**What the task asks:**
Exactly reproduce the lines that run from the one containing "Write a Blender" through the one containing "import numpy as np", ends included, with no pictures.

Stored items
########
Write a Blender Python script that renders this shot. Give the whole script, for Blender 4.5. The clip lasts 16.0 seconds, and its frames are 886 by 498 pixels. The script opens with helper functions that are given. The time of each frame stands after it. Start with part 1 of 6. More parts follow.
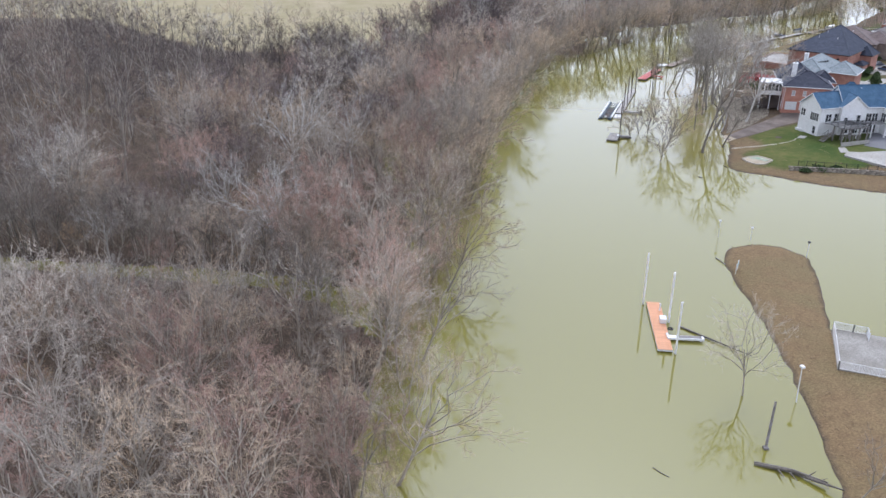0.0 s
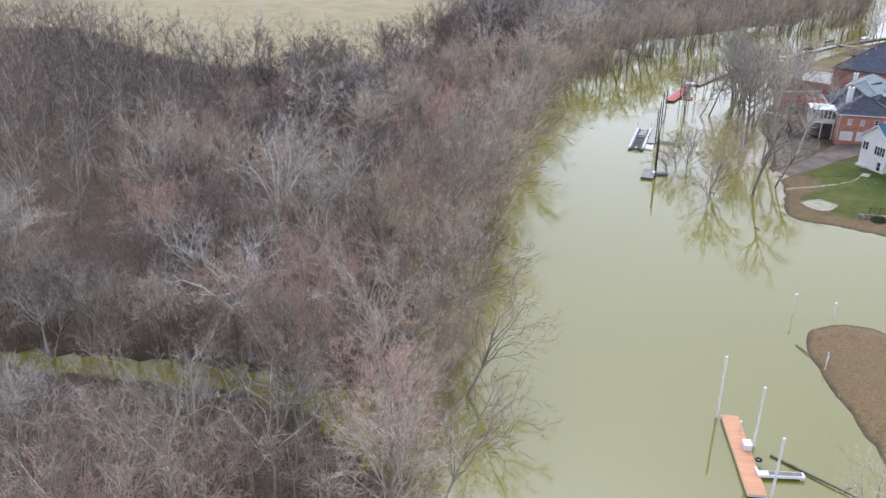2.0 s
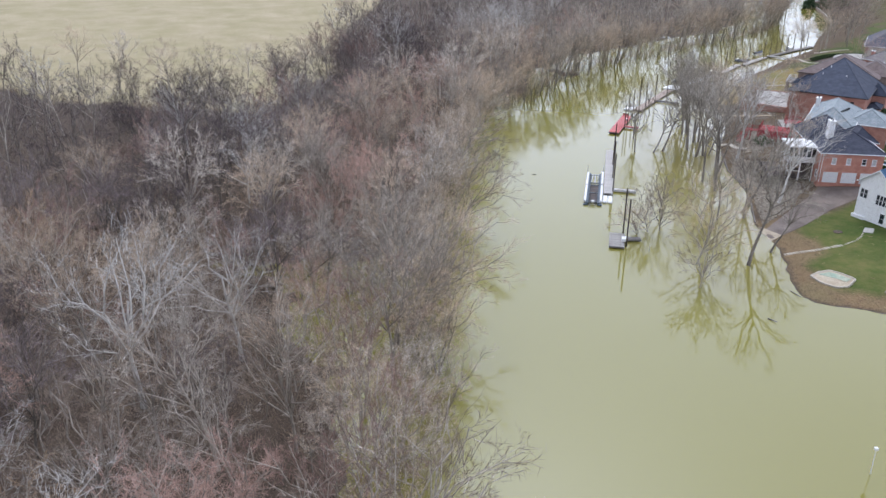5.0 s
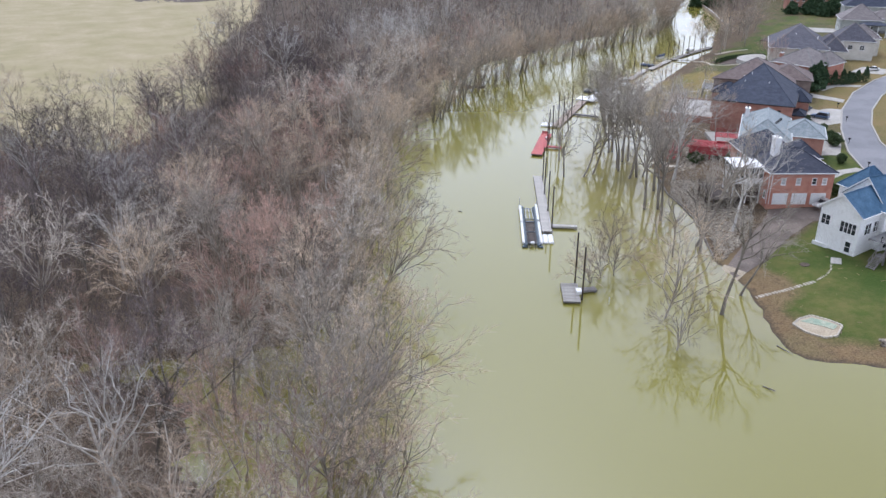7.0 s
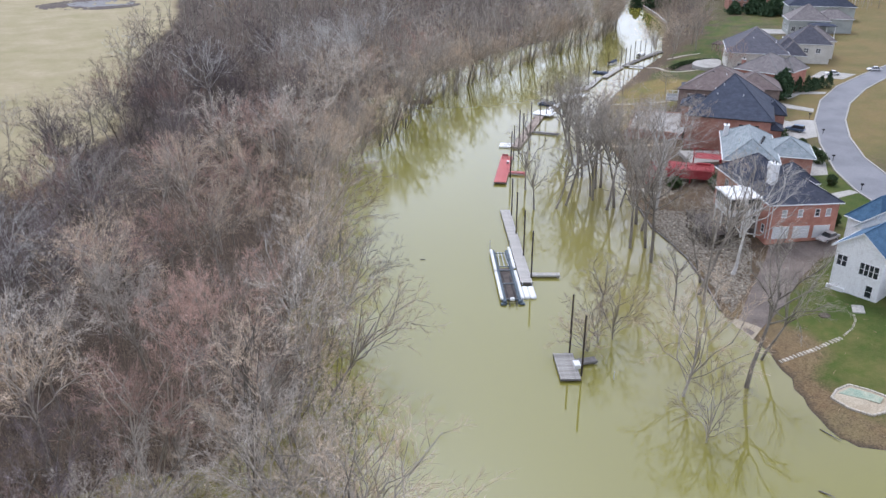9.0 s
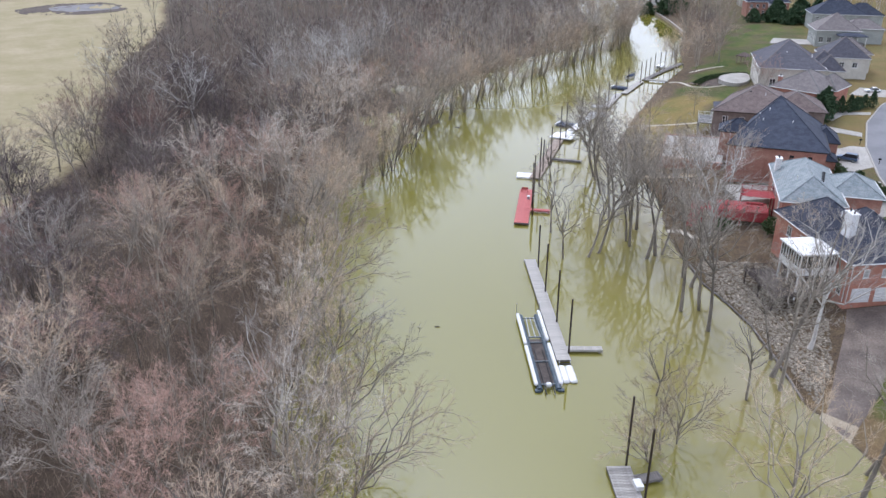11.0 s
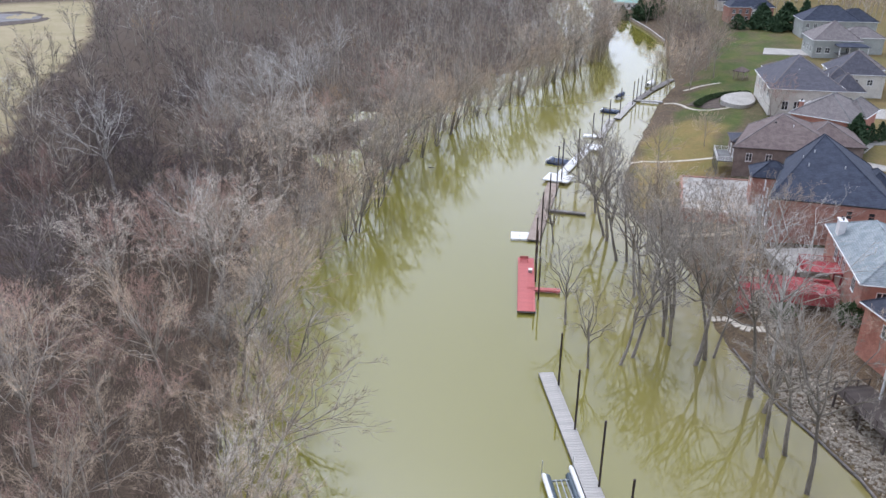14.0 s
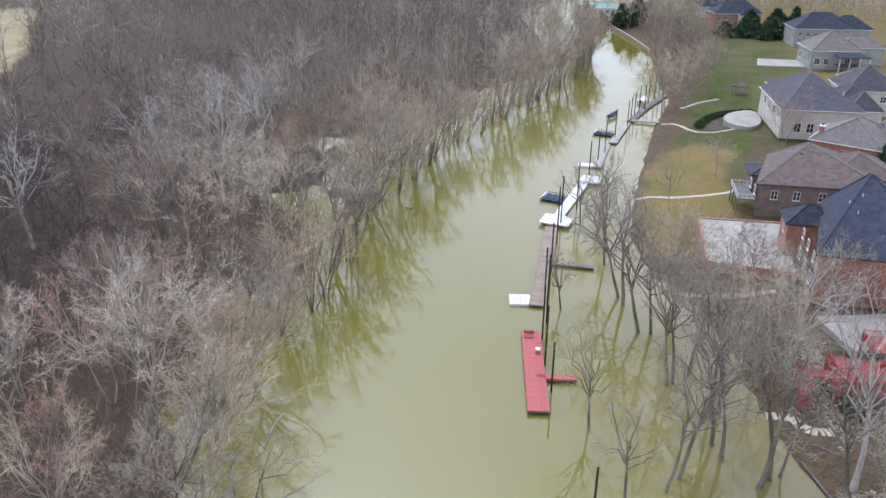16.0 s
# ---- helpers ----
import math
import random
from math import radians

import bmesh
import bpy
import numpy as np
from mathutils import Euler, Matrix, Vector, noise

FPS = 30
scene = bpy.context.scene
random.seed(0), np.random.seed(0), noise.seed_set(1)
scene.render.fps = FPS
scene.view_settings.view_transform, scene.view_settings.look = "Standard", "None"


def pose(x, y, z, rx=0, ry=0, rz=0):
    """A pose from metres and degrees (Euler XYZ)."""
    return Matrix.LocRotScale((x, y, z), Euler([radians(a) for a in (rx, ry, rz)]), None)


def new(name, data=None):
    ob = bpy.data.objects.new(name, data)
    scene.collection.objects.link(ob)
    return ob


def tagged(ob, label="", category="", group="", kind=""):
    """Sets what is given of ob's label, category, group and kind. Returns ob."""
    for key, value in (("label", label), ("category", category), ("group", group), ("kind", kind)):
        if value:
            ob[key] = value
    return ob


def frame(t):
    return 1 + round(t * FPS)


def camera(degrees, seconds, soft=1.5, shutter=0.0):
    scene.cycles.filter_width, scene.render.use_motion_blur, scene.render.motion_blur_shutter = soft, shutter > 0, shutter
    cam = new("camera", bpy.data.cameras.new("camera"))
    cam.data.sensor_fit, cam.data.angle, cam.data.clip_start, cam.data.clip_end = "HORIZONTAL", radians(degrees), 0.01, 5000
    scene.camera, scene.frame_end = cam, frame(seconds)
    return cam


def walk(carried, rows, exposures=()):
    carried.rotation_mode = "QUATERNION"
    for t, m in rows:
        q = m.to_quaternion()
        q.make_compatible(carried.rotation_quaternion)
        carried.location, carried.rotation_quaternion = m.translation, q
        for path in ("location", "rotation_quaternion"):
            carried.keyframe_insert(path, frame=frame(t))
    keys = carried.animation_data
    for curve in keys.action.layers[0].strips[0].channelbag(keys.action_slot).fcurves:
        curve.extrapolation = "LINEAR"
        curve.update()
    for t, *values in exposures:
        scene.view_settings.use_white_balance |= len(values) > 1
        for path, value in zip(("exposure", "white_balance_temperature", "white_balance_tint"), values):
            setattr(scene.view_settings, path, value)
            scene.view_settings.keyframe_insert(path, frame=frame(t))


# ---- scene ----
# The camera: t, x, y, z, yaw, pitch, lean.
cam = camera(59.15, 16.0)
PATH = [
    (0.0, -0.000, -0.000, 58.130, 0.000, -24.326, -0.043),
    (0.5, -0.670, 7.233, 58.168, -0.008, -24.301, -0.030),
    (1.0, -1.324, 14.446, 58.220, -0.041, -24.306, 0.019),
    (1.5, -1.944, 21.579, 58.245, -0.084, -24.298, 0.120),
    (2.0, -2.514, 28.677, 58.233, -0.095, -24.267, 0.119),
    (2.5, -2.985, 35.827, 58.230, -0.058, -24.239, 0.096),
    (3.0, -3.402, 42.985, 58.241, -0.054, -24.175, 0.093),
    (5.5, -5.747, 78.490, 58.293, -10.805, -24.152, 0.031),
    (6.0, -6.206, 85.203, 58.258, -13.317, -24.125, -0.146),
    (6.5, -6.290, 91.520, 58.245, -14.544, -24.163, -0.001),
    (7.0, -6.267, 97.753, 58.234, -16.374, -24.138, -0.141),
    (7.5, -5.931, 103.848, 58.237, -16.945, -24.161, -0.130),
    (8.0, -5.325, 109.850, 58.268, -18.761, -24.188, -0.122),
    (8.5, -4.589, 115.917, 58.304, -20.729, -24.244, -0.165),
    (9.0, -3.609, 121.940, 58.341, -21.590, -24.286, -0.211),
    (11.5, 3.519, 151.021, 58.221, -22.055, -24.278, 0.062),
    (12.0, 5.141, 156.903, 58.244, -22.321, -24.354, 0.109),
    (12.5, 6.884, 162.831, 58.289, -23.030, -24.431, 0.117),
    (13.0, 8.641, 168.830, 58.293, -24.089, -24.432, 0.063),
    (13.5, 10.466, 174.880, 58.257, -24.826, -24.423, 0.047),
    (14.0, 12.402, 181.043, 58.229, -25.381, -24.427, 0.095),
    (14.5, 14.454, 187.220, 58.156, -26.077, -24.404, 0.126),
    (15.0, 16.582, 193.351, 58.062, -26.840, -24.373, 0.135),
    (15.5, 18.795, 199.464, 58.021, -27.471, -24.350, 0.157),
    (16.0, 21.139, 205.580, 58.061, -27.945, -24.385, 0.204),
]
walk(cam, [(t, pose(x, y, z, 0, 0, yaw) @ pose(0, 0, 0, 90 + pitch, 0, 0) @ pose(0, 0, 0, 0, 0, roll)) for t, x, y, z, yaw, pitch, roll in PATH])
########
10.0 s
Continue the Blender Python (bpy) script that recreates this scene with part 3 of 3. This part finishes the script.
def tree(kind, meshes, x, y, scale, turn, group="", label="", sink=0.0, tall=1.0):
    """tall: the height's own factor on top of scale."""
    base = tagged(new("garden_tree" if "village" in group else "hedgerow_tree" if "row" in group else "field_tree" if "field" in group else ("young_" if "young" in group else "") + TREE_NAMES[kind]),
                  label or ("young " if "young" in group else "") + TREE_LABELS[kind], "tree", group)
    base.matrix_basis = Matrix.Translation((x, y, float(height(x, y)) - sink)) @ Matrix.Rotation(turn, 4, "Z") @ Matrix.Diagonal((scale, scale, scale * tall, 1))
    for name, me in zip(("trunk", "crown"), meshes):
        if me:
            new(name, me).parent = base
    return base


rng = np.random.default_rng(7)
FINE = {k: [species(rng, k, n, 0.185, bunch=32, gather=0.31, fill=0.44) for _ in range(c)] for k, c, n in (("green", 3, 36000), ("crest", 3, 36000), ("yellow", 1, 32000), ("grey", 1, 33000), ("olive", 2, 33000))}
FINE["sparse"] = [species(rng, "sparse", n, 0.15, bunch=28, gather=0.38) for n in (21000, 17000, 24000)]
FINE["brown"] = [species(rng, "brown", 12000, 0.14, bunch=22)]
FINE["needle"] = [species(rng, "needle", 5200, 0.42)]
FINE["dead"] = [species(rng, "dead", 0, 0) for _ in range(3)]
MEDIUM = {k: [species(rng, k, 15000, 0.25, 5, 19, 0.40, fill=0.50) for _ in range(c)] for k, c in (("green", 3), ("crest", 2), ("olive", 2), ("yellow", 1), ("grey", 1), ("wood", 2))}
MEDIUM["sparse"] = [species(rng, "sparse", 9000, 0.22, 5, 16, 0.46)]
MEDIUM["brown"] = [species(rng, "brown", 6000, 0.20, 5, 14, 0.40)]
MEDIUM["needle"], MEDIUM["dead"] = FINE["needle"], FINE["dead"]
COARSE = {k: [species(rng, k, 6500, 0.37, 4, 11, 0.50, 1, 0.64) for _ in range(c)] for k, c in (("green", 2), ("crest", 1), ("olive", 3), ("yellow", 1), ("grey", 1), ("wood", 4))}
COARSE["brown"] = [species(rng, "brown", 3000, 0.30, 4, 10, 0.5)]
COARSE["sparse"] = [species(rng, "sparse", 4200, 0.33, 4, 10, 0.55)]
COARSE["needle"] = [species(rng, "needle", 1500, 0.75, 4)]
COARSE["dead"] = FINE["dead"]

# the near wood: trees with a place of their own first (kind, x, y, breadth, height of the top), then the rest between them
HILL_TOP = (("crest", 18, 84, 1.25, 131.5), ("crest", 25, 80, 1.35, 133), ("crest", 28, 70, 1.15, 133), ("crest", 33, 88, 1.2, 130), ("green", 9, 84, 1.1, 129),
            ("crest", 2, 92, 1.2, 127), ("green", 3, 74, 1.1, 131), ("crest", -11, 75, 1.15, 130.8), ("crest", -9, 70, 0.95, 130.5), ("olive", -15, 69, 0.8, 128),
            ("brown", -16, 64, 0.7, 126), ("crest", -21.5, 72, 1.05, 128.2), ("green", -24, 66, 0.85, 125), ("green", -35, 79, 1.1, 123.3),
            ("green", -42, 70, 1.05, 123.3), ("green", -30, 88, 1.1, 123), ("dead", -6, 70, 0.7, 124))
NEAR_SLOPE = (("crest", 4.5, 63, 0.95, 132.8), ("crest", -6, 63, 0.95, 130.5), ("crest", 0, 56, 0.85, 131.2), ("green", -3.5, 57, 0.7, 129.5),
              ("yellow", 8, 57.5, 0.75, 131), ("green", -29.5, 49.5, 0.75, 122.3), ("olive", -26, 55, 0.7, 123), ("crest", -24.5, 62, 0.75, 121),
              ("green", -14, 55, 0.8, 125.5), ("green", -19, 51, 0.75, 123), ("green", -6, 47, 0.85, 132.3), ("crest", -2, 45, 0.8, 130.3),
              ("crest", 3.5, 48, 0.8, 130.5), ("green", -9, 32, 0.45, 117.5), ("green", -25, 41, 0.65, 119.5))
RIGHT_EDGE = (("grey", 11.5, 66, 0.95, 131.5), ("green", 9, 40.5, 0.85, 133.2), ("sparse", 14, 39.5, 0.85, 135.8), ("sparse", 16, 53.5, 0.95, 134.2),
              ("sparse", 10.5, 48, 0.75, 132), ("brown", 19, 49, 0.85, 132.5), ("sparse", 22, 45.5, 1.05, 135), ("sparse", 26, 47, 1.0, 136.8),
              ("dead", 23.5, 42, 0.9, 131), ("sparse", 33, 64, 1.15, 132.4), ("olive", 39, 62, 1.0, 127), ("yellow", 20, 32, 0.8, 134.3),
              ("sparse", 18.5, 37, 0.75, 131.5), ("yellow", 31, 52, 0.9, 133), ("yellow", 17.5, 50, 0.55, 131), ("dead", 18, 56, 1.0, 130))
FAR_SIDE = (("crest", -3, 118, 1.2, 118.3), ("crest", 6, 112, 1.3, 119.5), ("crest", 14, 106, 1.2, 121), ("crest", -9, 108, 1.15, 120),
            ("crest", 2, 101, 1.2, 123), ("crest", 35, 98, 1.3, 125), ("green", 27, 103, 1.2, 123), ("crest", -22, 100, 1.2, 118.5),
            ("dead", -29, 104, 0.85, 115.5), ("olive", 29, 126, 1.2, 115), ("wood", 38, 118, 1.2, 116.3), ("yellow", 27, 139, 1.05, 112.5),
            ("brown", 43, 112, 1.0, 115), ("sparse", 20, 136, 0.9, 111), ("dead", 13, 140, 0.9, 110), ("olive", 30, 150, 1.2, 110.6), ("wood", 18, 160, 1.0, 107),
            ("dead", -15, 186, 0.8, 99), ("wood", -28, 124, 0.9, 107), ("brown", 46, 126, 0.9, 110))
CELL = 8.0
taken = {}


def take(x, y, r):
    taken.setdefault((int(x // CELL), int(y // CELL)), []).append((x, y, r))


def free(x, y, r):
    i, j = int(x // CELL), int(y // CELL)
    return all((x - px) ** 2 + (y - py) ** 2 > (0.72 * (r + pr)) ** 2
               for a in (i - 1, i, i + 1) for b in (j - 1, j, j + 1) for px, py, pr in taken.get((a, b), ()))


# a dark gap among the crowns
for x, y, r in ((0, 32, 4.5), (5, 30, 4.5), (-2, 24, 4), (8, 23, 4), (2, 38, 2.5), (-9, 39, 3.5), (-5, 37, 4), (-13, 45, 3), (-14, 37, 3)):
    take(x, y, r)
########
**Task output:**
Write a Blender Python script that renders this shot. Give the whole script, for Blender 4.5. The clip lasts 16.0 seconds, and its frames are 886 by 498 pixels. The script opens with helper functions that are given. The time of each frame stands after it. Start with part 1 of 6. More parts follow.
0.0 s
2.0 s
5.0 s
7.0 s
9.0 s
11.0 s
14.0 s
16.0 s
# ---- helpers ----
import math
import random
from math import radians

import bmesh
import bpy
import numpy as np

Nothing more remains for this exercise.